A U.S. Administrative Court judge ruled Tuesday the controversial clause in the recently enacted financial regulation legislation that may allow the Securities and Exchange Commission to deny Freedom of Information Requests cannot be applied retroactively.

While a narrow decision, it's one of the first cases a judge has ruled on regarding the section of the Dodd-Frank bill known as 929I, which the SEC has interpreted as a way to deny a broader array of FOIA requests than was previously allowed.

SEC officials have said repeatedly the 929I section in the Dodd-Frank bill will not impede FOIA requests and is for enforcement only, but some lawmakers and major journalism organizations disagree.

Administrative Judge James Kelly, in a case involving brokerage firm Morgan Keegan, ruled the SEC's Office of Compliance Inspections and Examinations - the office that investigates brokerage firms and produces examination reports - in that case "fails to address the threshold question of whether Section 929I should be construed to apply prospectively or retroactively."

The U.S. Supreme Court and other lower courts have previously ruled legislation can be written to be applied retroactively in certain cases.
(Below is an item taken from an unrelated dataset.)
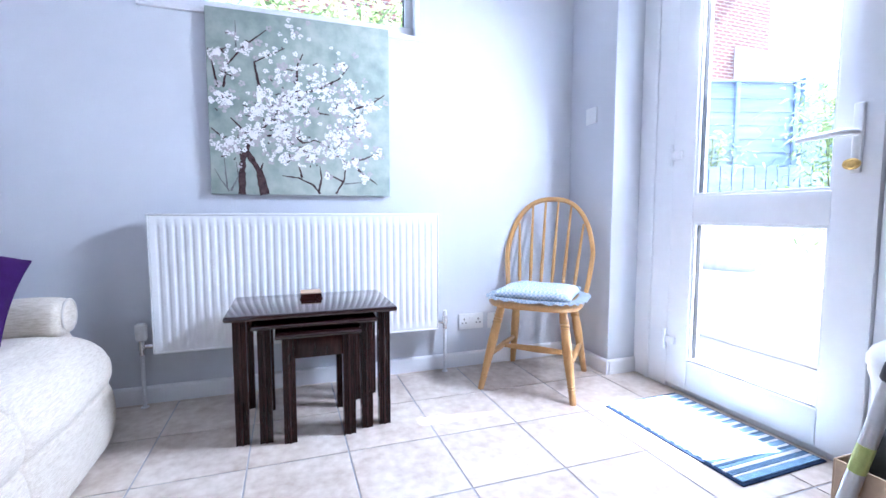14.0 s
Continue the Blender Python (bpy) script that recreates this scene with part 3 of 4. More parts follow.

However, Judge Kelly ruled in his decision that the language in the Dodd-Frank bill applies the new 929I rule only prospectively.

Administrative judges rule on procedural matters inside government agencies and can be appealed to a broader U.S. judicial court.

The concerns over the SEC's new broader rights related to FOIA requests have unleashed a wave of public concern from journalism organizations and lawmakers alike. FOX Business was the first news organization to raise concerns over the SEC provision after the SEC denied a records request citing 929I.

Several lawmakers, including Rep. Darrell Issa R-Calif. and Sen. Patrick Leahy D-Vt., have expressed concerns on 929I Section in the Dodd-Frank Act and are moving forward to legislation to possibly revise it.

Kelly's ruling is not a FOIA case, but instead a complaint brought by the SEC alleging Morgan Keegan intentionally misled investors related to funds the brokerage firm ran that were allegedly over-exposed to subprime mortgages. The defendants - Morgan Keegan - filed a request for SEC examination records to help with their defense against the SEC, but the agency delayed and later denied those records.

“By not complying with this records request, it is hampering in this case the ability for the defendants from defending themselves,” said Steven Mintz, partner with the law firm Mintz & Gold, who represents FOX Business in its FOIA case against the SEC.

Originally, Kelly ordered on July 20 that the SEC had to comply with Morgan Keegan's record request to help with the brokerage firm’s defense.

However on July 21, a day after Kelly's original ruling, President Barack Obama signed the Dodd-Frank bill into law and the SEC then claimed that it did not have to honor Kelly's request because the new law could be applied retroactively. Kelly ruled against that decision.

"The delayed effective date of the Dodd-Frank Act constitutes 'statutory direction' that Section 929I is to be applied prospectively only," Kelly wrote in his opinion.

Cases like this are why lawmakers, journalism organizations and the public have concerns about the recently-enacted provision, Mintz notes.

“The SEC is using this new law as a weapon from keeping both the public, and parties trying to defend themselves from this agency’s allegations, from getting the documents they need,” Mintz said.